**Your instructions:**
In this exercise, return the whole listing exactly, excluding any images.

**Data block:**
--
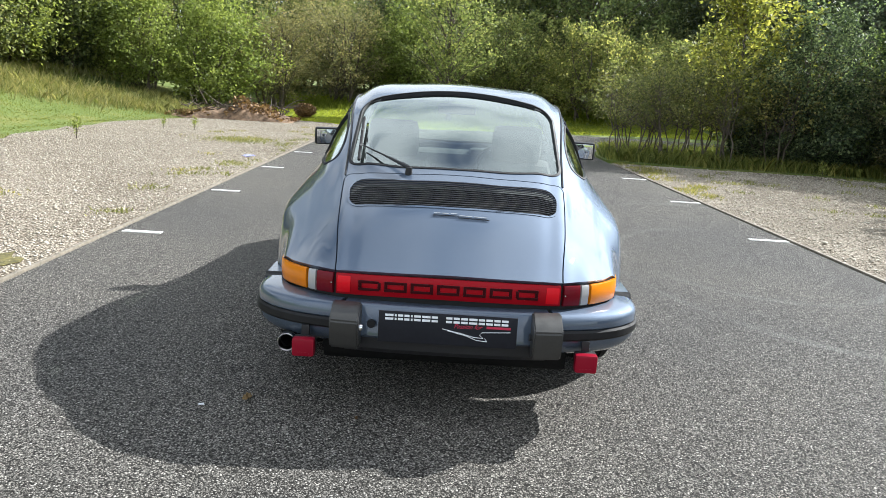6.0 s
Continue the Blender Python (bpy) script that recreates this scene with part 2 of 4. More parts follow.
DRYGRASS = leaf_material("dry_grass", (0.15, 0.17, 0.05), (0.30, 0.28, 0.11), (0.46, 0.40, 0.19), 0.4)
MOSS = plain("damp_moss", (0.10, 0.085, 0.025), 0.9, grain=30, vary=0.7, relief=0.8)
BOARD = plain("edging_timber", (0.18, 0.155, 0.12), 0.85, grain=25, vary=0.35, relief=0.4)
STEEL = plain("galvanised_steel", (0.27, 0.28, 0.29), 0.55, 0.3, grain=40, vary=0.18)
SOIL = plain("reddish_soil", (0.20, 0.13, 0.08), 0.95, grain=9, vary=0.6, relief=0.8)
BLUEPLASTIC = plain("blue_plastic", (0.30, 0.32, 0.62), 0.4)
WHITEPLASTIC = plain("white_plastic", (0.75, 0.77, 0.8), 0.4)
STONE = Mat("flint_stones", (0.4, 0.36, 0.3), 0.9, Specular_IOR_Level=0.12, Diffuse_Roughness=0.2)
STONE.base(STONE.ramp(STONE.island(), (0.0, (0.31, 0.265, 0.205)), (0.35, (0.40, 0.352, 0.28)), (0.7, (0.47, 0.422, 0.345)), (1.0, (0.58, 0.535, 0.445))))
STONE = STONE.m


# ---- mesh helpers ----
def empty(name, m=None):
    ob = new(name)
    ob.empty_display_size = 0.2
    if m is not None:
        ob.matrix_basis = m
    return ob


def smooth(me, angle=None):
    me.polygons.foreach_set("use_smooth", [True] * len(me.polygons))
    if angle:
        me.set_sharp_from_angle(angle=radians(angle))


def mesh_ob(name, verts, faces, material, parent=None, label="", sharp=35):
    me = bpy.data.meshes.new(name)
    me.from_pydata([tuple(v) for v in verts], [], [tuple(f) for f in faces])
    if sharp is not None:
        smooth(me, sharp)
    me.materials.append(material)
    ob = new(name, me)
    ob.parent = parent
    return tagged(ob, label)


def part(name, bm, material, parent=None, label="", sharp=35):
    bmesh.ops.recalc_face_normals(bm, faces=bm.faces)
    me = bpy.data.meshes.new(name)
    bm.to_mesh(me)
    bm.free()
    smooth(me, sharp)
    me.materials.append(material)
    ob = new(name, me)
    ob.parent = parent
    return tagged(ob, label)


def box(bm, cx, cy, cz, sx, sy, sz, bevel=0.0, m=None, taper=1.0):
    """A bevelled block added to bm; taper scales its top."""
    r = bmesh.ops.create_cube(bm, size=1.0)["verts"]
    for v in r:
        k = taper if v.co.z > 0 else 1.0
        v.co = Vector((v.co.x * sx * k, v.co.y * sy * k, v.co.z * sz))
    if bevel:
        es = list({e for v in r for e in v.link_edges})
        out = bmesh.ops.bevel(bm, geom=es, offset=bevel, segments=2, profile=0.6, affect="EDGES")
        r = list({v for f in out["faces"] for v in f.verts} | {v for v in r if v.is_valid})
    mm = Matrix.Translation((cx, cy, cz)) @ (m or Matrix())
    for v in r:
        v.co = mm @ v.co
    return r


def tube(path, radius, sides=8, closed=False):
    """Vertices and faces of a round bar along a path; radius may be a list."""
    pts = [Vector(p) for p in path]
    n = len(pts)
    vs, fs = [], []
    for i, p in enumerate(pts):
        a = pts[i - 1] if (i or closed) else p
        b = pts[(i + 1) % n] if (i < n - 1 or closed) else p
        d = (b - a).normalized()
        u = d.cross(Vector((0, 0, 1)) if abs(d.z) < 0.9 else Vector((1, 0, 0))).normalized()
        w = d.cross(u)
        r = radius[i] if isinstance(radius, (list, tuple)) else radius
        for k in range(sides):
            t = 2 * math.pi * k / sides
            vs.append(p + (u * math.cos(t) + w * math.sin(t)) * r)
    for i in range(n if closed else n - 1):
        j = (i + 1) % n
        for k in range(sides):
            q = (k + 1) % sides
            fs.append((i * sides + k, i * sides + q, j * sides + q, j * sides + k))
    if not closed:
        fs.append(tuple(range(sides))[::-1])
        fs.append(tuple((n - 1) * sides + k for k in range(sides)))
    return vs, fs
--
**Reply:**
6.0 s
Continue the Blender Python (bpy) script that recreates this scene with part 2 of 4. More parts follow.
DRYGRASS = leaf_material("dry_grass", (0.15, 0.17, 0.05), (0.30, 0.28, 0.11), (0.46, 0.40, 0.19), 0.4)
MOSS = plain("damp_moss", (0.10, 0.085, 0.025), 0.9, grain=30, vary=0.7, relief=0.8)
BOARD = plain("edging_timber", (0.18, 0.155, 0.12), 0.85, grain=25, vary=0.35, relief=0.4)
STEEL = plain("galvanised_steel", (0.27, 0.28, 0.29), 0.55, 0.3, grain=40, vary=0.18)
SOIL = plain("reddish_soil", (0.20, 0.13, 0.08), 0.95, grain=9, vary=0.6, relief=0.8)
BLUEPLASTIC = plain("blue_plastic", (0.30, 0.32, 0.62), 0.4)
WHITEPLASTIC = plain("white_plastic", (0.75, 0.77, 0.8), 0.4)
STONE = Mat("flint_stones", (0.4, 0.36, 0.3), 0.9, Specular_IOR_Level=0.12, Diffuse_Roughness=0.2)
STONE.base(STONE.ramp(STONE.island(), (0.0, (0.31, 0.265, 0.205)), (0.35, (0.40, 0.352, 0.28)), (0.7, (0.47, 0.422, 0.345)), (1.0, (0.58, 0.535, 0.445))))
STONE = STONE.m


# ---- mesh helpers ----
def empty(name, m=None):
    ob = new(name)
    ob.empty_display_size = 0.2
    if m is not None:
        ob.matrix_basis = m
    return ob


def smooth(me, angle=None):
    me.polygons.foreach_set("use_smooth", [True] * len(me.polygons))
    if angle:
        me.set_sharp_from_angle(angle=radians(angle))


def mesh_ob(name, verts, faces, material, parent=None, label="", sharp=35):
    me = bpy.data.meshes.new(name)
    me.from_pydata([tuple(v) for v in verts], [], [tuple(f) for f in faces])
    if sharp is not None:
        smooth(me, sharp)
    me.materials.append(material)
    ob = new(name, me)
    ob.parent = parent
    return tagged(ob, label)


def part(name, bm, material, parent=None, label="", sharp=35):
    bmesh.ops.recalc_face_normals(bm, faces=bm.faces)
    me = bpy.data.meshes.new(name)
    bm.to_mesh(me)
    bm.free()
    smooth(me, sharp)
    me.materials.append(material)
    ob = new(name, me)
    ob.parent = parent
    return tagged(ob, label)


def box(bm, cx, cy, cz, sx, sy, sz, bevel=0.0, m=None, taper=1.0):
    """A bevelled block added to bm; taper scales its top."""
    r = bmesh.ops.create_cube(bm, size=1.0)["verts"]
    for v in r:
        k = taper if v.co.z > 0 else 1.0
        v.co = Vector((v.co.x * sx * k, v.co.y * sy * k, v.co.z * sz))
    if bevel:
        es = list({e for v in r for e in v.link_edges})
        out = bmesh.ops.bevel(bm, geom=es, offset=bevel, segments=2, profile=0.6, affect="EDGES")
        r = list({v for f in out["faces"] for v in f.verts} | {v for v in r if v.is_valid})
    mm = Matrix.Translation((cx, cy, cz)) @ (m or Matrix())
    for v in r:
        v.co = mm @ v.co
    return r


def tube(path, radius, sides=8, closed=False):
    """Vertices and faces of a round bar along a path; radius may be a list."""
    pts = [Vector(p) for p in path]
    n = len(pts)
    vs, fs = [], []
    for i, p in enumerate(pts):
        a = pts[i - 1] if (i or closed) else p
        b = pts[(i + 1) % n] if (i < n - 1 or closed) else p
        d = (b - a).normalized()
        u = d.cross(Vector((0, 0, 1)) if abs(d.z) < 0.9 else Vector((1, 0, 0))).normalized()
        w = d.cross(u)
        r = radius[i] if isinstance(radius, (list, tuple)) else radius
        for k in range(sides):
            t = 2 * math.pi * k / sides
            vs.append(p + (u * math.cos(t) + w * math.sin(t)) * r)
    for i in range(n if closed else n - 1):
        j = (i + 1) % n
        for k in range(sides):
            q = (k + 1) % sides
            fs.append((i * sides + k, i * sides + q, j * sides + q, j * sides + k))
    if not closed:
        fs.append(tuple(range(sides))[::-1])
        fs.append(tuple((n - 1) * sides + k for k in range(sides)))
    return vs, fs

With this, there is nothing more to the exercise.